The Big Risk

James Holzhauer is rewriting the rules of the game. In just 15 shows, with $1.1 million earned, he is already the second biggest winner in the history of the Jeopardy!

Holzhauer recently spoke to The New York Times and explained how he thinks about his strategy

Would you describe the traditional way of playing “Jeopardy!” as overly risk-averse?

I would definitely say it’s too risk-averse. The funny thing is, my strategy actually minimizes the risk of me losing a game. There’s times in a football game where a team goes for a big TD pass. If you don’t take a risk like that, you’re not going to win. Really, the big risk is never trying anything that looks like a big gamble.

“The big risk is never trying anything that looks like a big gamble.” This is one of the most important concepts that investors need to learn.

Stocks, by every traditional way of thinking, are a risky proposition. The variance of returns, which is how most people think about risk, makes stocks feel like a way more risky venture than bonds. If stocks are Iron Maiden, bonds are Mozart.

The chart below is further evidence of the risk inherent in stocks that are not seen with bonds. On average, in any given month, stocks have closed 12.1% off their high-water mark. Bonds on the other hand have, on average, closed just -0.8% off their highs. Bonds (as measured by five-year U.S. treasury notes), remarkably, have never closed more than 10% off their highs on a monthly closing basis.

Stocks are more risky than bonds when looking at how much they decline. But that might not be the best way to measure true risk.

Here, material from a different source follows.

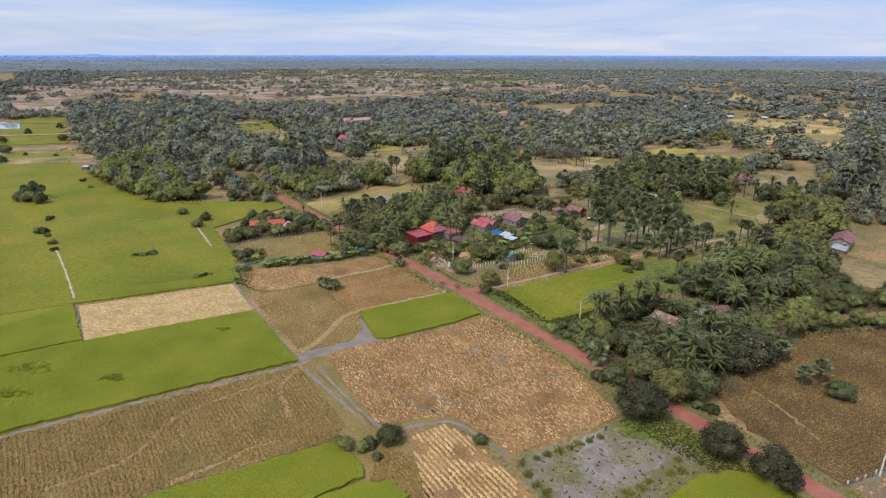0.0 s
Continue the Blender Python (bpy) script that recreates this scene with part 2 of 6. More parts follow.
M["marsh"] = surf("drying_marsh", [(0.34, (0.30, 0.27, 0.245)), (0.44, (0.225, 0.20, 0.15)), (0.56, (0.155, 0.145, 0.06))], scale=0.07, fine=1.2, fine_amount=0.25, rough=0.6, bump=0.4)
M["stubble_dark"] = surf("damp_weedy_stubble", [(0.3, (0.09, 0.0536, 0.0225)), (0.5, (0.13, 0.077, 0.0323)), (0.72, (0.174, 0.107, 0.0485))], scale=0.07, fine=2.0, fine_amount=0.35, bump=0.6, patch=0.5, patch_scale=0.05, patch_colour=(0.102, 0.0569, 0.0323))
M["stubble_tuft_dark"] = surf("damp_stubble_tufts", [(0.3, (0.166, 0.11, 0.0385)), (0.55, (0.235, 0.157, 0.0577)), (0.75, (0.325, 0.224, 0.0959))], scale=0.07, fine=1.3, fine_amount=0.25, island=0.35)
M["trodden"] = surf("trodden_straw", [(0.3, (0.33, 0.235, 0.115)), (0.7, (0.43, 0.315, 0.165))], scale=0.5, fine=3, fine_amount=0.25, bump=0.4)
M["flattened"] = surf("flattened_stubble", [(0.3, (0.27, 0.18, 0.075)), (0.7, (0.42, 0.295, 0.145))], scale=0.9, fine=4, fine_amount=0.35, bump=0.6)
M["bund"] = surf("earth_bund", [(0.3, (0.155, 0.13, 0.10)), (0.55, (0.215, 0.18, 0.13)), (0.75, (0.17, 0.165, 0.055))], scale=0.35, fine=3, fine_amount=0.3, bump=0.5)
M["laterite"] = surf("red_laterite", [(0.3, (0.302, 0.106, 0.0697)), (0.52, (0.365, 0.132, 0.0892)), (0.74, (0.408, 0.17, 0.119))], scale=0.22, fine=2.6, fine_amount=0.12, bump=0.2)
M["path_sand"] = surf("sandy_track", [(0.3, (0.353, 0.208, 0.122)), (0.55, (0.438, 0.277, 0.178)), (0.75, (0.495, 0.339, 0.226))], scale=0.3, fine=3, fine_amount=0.15, bump=0.2)
M["pale_sand"] = surf("pale_dry_sand", [(0.3, (0.42, 0.37, 0.28)), (0.55, (0.50, 0.45, 0.36)), (0.75, (0.34, 0.28, 0.18))], scale=0.4, fine=3, fine_amount=0.2, bump=0.3)
M["pale_track"] = surf("pale_far_road", [(0.3, (0.36, 0.28, 0.23)), (0.7, (0.45, 0.36, 0.30))], scale=0.1, fine=1.0, fine_amount=0.15, bump=0.2)
M["yard"] = surf("bare_yard_earth", [(0.3, (0.292, 0.189, 0.116)), (0.55, (0.408, 0.271, 0.168)), (0.75, (0.25, 0.204, 0.0836))], scale=0.16, fine=1.6, fine_amount=0.25, bump=0.3)
M["verge"] = surf("weedy_verge", [(0.3, (0.117, 0.121, 0.0353)), (0.5, (0.186, 0.163, 0.0567)), (0.7, (0.235, 0.185, 0.08))], scale=0.2, fine=1.8, fine_amount=0.35, bump=0.5)
# pale base colour that paints in the sky's reflection
M["water"] = surf("still_water", [(0.3, (0.42, 0.47, 0.53)), (0.7, (0.50, 0.55, 0.60))], scale=0.05, fine=0.3, fine_amount=0.05, rough=0.03, spec=0.9)
# foliage
LEAVES = [(0.3, (0.0638, 0.0723, 0.0298)), (0.5, (0.0968, 0.107, 0.0429)), (0.72, (0.146, 0.151, 0.0616))]
M["leaf_dark"] = surf("dark_leaves", LEAVES, scale=0.35, fine=1.6, fine_amount=0.3, rough=0.55, island=0.32, each=0.3, hue=0.025, spec=0.12)
# lighter copy of the dark leaves, brightness put into the colour for village trees
M["leaf_orchard"] = surf("orchard_leaves", [(0.3, (0.105, 0.112, 0.042)), (0.5, (0.165, 0.168, 0.06)), (0.72, (0.245, 0.232, 0.088))], scale=0.35, fine=1.6, fine_amount=0.3, rough=0.55, island=0.3, each=0.3, hue=0.02, spec=0.12)
M["leaf_olive"] = surf("dark_olive_leaves", [(0.3, (0.0415, 0.0418, 0.0211)), (0.5, (0.063, 0.0628, 0.0315)), (0.72, (0.0929, 0.0903, 0.0466))], scale=0.5, fine=2.2, fine_amount=0.35, rough=0.6, island=0.45, each=0.15, hue=0.01, spec=0.12)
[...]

Stocks are clearly a risky endeavor in the short-term, but over longer periods of time, when you think about why you’re investing, what feels safe carries a hidden risk. Don’t worry, I’m not going to show the growth of $1 over 100 years because nobody has a 100 year time horizon. Just kidding, I’m totally going to show the growth of $1 over 100 years because I think it matters. Due to the corporate structure of debt and equity, stocks are likely to deliver higher returns over longer periods of time.

The real risk is not that you’ll see your portfolio decline, that’s a promise, the real risk is that you’ll seek too much comfort in your early years and leave yourself uncomfortable in your later years. The big risk is never trying anything that looks like a big gamble.